Copy out all lines in the data below containing the string "with".

--- Supplied data ---

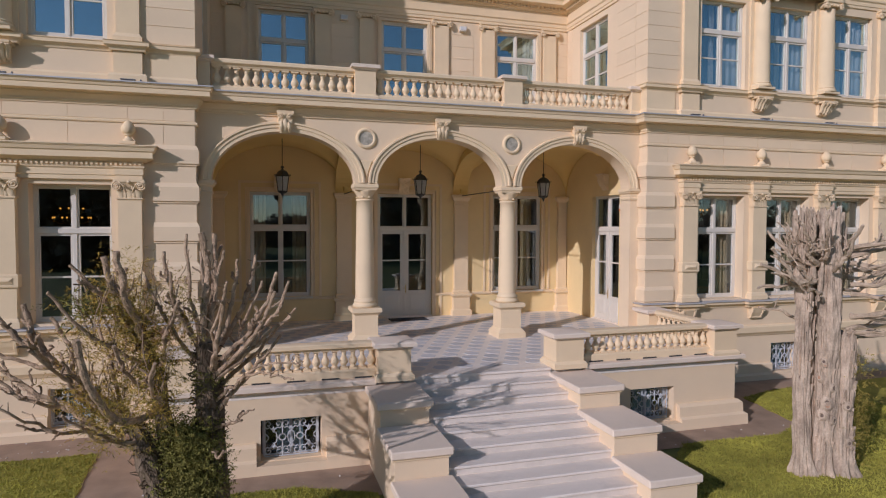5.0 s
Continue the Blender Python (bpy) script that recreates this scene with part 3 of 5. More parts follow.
    while zz < 11.3:
        h = 0.40
        part("ashlar_block", sweep(sided(s, [(CORNER, -0.0), (CORNER, UPPER_Y), (6.98, UPPER_Y)]), [(-0.01, zz + 0.004), (0.008, zz + 0.004), (0.012, zz + 0.008), (0.012, zz + h - 0.008), (0.008, zz + h - 0.004), (-0.01, zz + h - 0.004)]), M_block, walls[s, "up"])
        part("ashlar_block", box(s * 14.96, s * (WING_END - 0.01), UPPER_Y - 0.012, UPPER_Y, zz + 0.004, zz + h - 0.004), M_block, walls[s, "up"])
        for ya, yb in ((0.01, 1.0), (3.85, 4.18)):
            part("ashlar_block", box(s * (CORNER - 0.012), s * CORNER, ya, yb, zz + 0.004, zz + h - 0.004), M_block, walls[s, "side_up"])
        zz += h
# balcony back entablature and joints
part("pediment", pediment(3.2, 0.9, pose(4.01, BACK_Y, 12.56)), M_trim, walls["back_up"])
part("pediment", pediment(3.2, 0.9, pose(-3.8, BACK_Y, 12.56)), M_trim, walls["back_up"])
bk = [(-CORNER, BACK_Y), (CORNER, BACK_Y)]
structure("back_architrave", sweep(bk, [(-0.02, 11.50), (0.04, 11.50), (0.04, 11.58), (0.06, 11.59), (0.06, 11.70), (0.10, 11.74), (0.10, 11.78), (0.03, 11.80), (0.03, 12.10), (-0.02, 12.10)]), M_trim, "cream architrave above the balcony windows", "architrave")
structure("back_top_cornice", sweep(bk, [(-0.02, 12.09), (0.06, 12.09), (0.10, 12.15), (0.14, 12.16), (0.14, 12.24), (0.38, 12.28), (0.38, 12.40), (0.46, 12.50), (0.48, 12.50), (0.48, 12.54), (-0.02, 12.60)]), M_trim, "deep cream cornice under the roof", "cornice")
bm = bmesh.new()
x = -5.7
while x < 5.7:
    add_box(bm, x, x + 0.07, BACK_Y - 0.20, BACK_Y - 0.1, 12.16, 12.26)
    x += 0.13
tagged(part("dentils", bm, M_trim, walls["back_up"]), kind="stuff")
zz = 7.85
while zz < 11.3:
    for xa, xb in ((-5.93, -5.62), (-2.32, -1.62), (-2.32 + 0.71, -1.58), (1.62, 2.42), (5.5, 5.92)):
        if xb - xa > 0.1:
            part("ashlar_block", box(xa, xb, BACK_Y - 0.012, BACK_Y, zz + 0.006, zz + 0.394), M_block, walls["back_up"])
    zz += 0.40

# ---- porch ----
structure("balcony_floor", box(-CORNER + 0.002, CORNER - 0.002, 0.26, BACK_Y - 0.002, 7.62, 7.79), M_slab, "pale stone balcony floor over the porch", "floor")


def vault_mesh():
    bm = bmesh.new()
    n = 22
    for cx in (-BAY, 0.0, BAY):
        a, b = BAY / 2, (BACK_Y - 0.25) / 2
        grid = []
        for i in range(n + 1):
            row = []
            for j in range(n + 1):
                u, v = 1.02 * math.sin(math.pi * (i / n - 0.5)), 1.02 * math.sin(math.pi * (j / n - 0.5))
                zu = math.sqrt(max(0, 1 - u * u))
                zv = math.sqrt(max(0, 1 - v * v))
                z = 5.72 + 1.42 * max(zu, zv)
                x = cx + a * min(max(u, -1), 1)
                row.append(bm.verts.new((math.copysign(5.965, x) if abs(x) > 5.9 else x, 0.25 + b + b * min(max(v, -1), 1), z)))
            grid.append(row)
        for i in range(n):
            for j in range(n):
                bm.faces.new((grid[i][j], grid[i][j + 1], grid[i + 1][j + 1], grid[i + 1][j]))
    return bm


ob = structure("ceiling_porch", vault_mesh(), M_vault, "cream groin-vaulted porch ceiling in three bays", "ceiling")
for p in ob.data.polygons:
    p.use_smooth = True
for x in (-BAY / 2, BAY / 2):
    bm = bmesh.new()
    rings = []
    b = (BACK_Y - 0.25) / 2
    for i in range(25):
        t = math.pi * (1 - i / 24)
        yy, zz = 0.25 + b + b * math.cos(t), math.sin(t)
        rings.append([bm.verts.new((x + dx, yy, 5.72 + (1.20 + up) * zz)) for dx, up in ((-0.26, 0.3), (-0.26, 0.0), (0.26, 0.0), (0.26, 0.3))])
    for p, q in zip(rings, rings[1:]):
        for j in range(3):
            bm.faces.new((p[j], q[j], q[j + 1], p[j + 1]))
    part("transverse_arch", bm, M_vault, walls["back"], smooth=False)


def column():
    ob = empty("column", None, "round cream stone column on a square pedestal", "column", "columns of the arcade")
    sq = lambda h: [(-h, -h), (h, -h), (h, h), (-h, h)]
    part("pedestal", sweep(sq(0.29), [(-0.29, TERRACE), (0.10, TERRACE), (0.10, 1.76), (0.07, 1.80), (0.02, 1.86), (0.0, 1.88), (0.0, 2.38), (0.03, 2.42), (0.07, 2.45), (0.09, 2.46), (0.09, 2.55), (0.06, 2.57), (-0.29, 2.58)], True), M_trim, ob)
    bm = bmesh.new()
    add_lathe(bm, [(0.30, 2.575), (0.315, 2.60), (0.315, 2.635), (0.30, 2.66), (0.275, 2.675), (0.265, 2.70), (0.285, 2.715), (0.285, 2.745), (0.265, 2.765), (0.25, 2.79), (0.245, 2.82)], 28)
    part("base", bm, M_trim, ob, smooth=True)
    bm = bmesh.new()
    add_lathe(bm, [(0.245, 2.81)] + [(0.245 - 0.04 * (i / 8) ** 1.6, 2.82 + 2.46 * i / 8) for i in range(9)] + [(0.215, 5.285), (0.23, 5.30), (0.23, 5.325), (0.205, 5.34)], 28)
    part("shaft", bm, M_trim, ob, smooth=True)
    bm = bmesh.new()
    add_lathe(bm, [(0.205, 5.335), (0.205, 5.42), (0.22, 5.44), (0.25, 5.50), (0.275, 5.545), (0.275, 5.57)], 28)
    part("capital", bm, M_carve, ob, "carved capital with rosettes", smooth=True)
    for k in range(8):
        a = math.pi * (k + 0.5) / 4
        bm = bmesh.new()
        bmesh.ops.create_icosphere(bm, subdivisions=1, radius=0.032, matrix=pose(0.215 * math.cos(a), 0.215 * math.sin(a), 5.385) @ Matrix.Diagonal((1, 1, 0.9, 1)))
        part("rosette", bm, M_carve, ob, smooth=True)
    part("abacus", sweep(sq(0.25), [(-0.25, 5.56), (0.02, 5.56), (0.03, 5.60), (0.055, 5.63), (0.055, 5.70), (0.03, 5.739), (-0.25, 5.739)], True), M_trim, ob)
    return ob


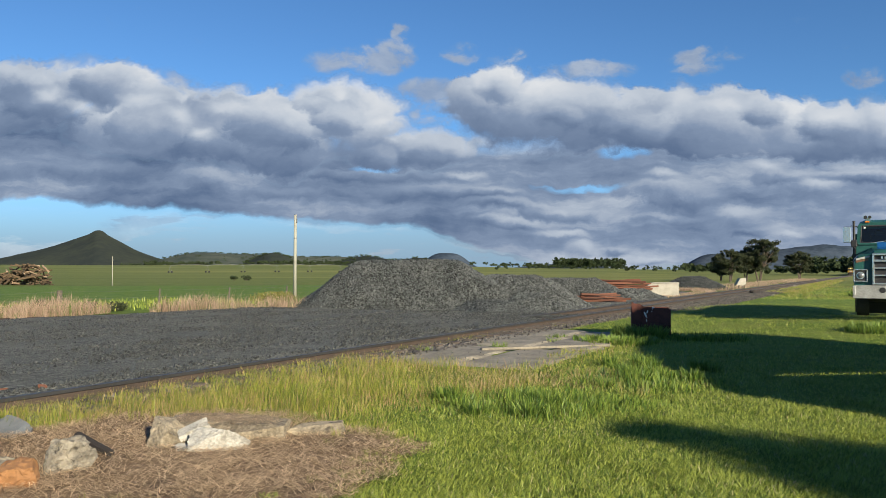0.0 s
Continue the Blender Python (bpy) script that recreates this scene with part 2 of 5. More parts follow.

---

### Task output
Continue the Blender Python (bpy) script that recreates this scene with part 3 of 5. More parts follow.
    part("capital", bm, M_carve, ob, "carved capital with rosettes", smooth=True)
Continue the Blender Python (bpy) script that recreates this scene with part 2 of 5. More parts follow.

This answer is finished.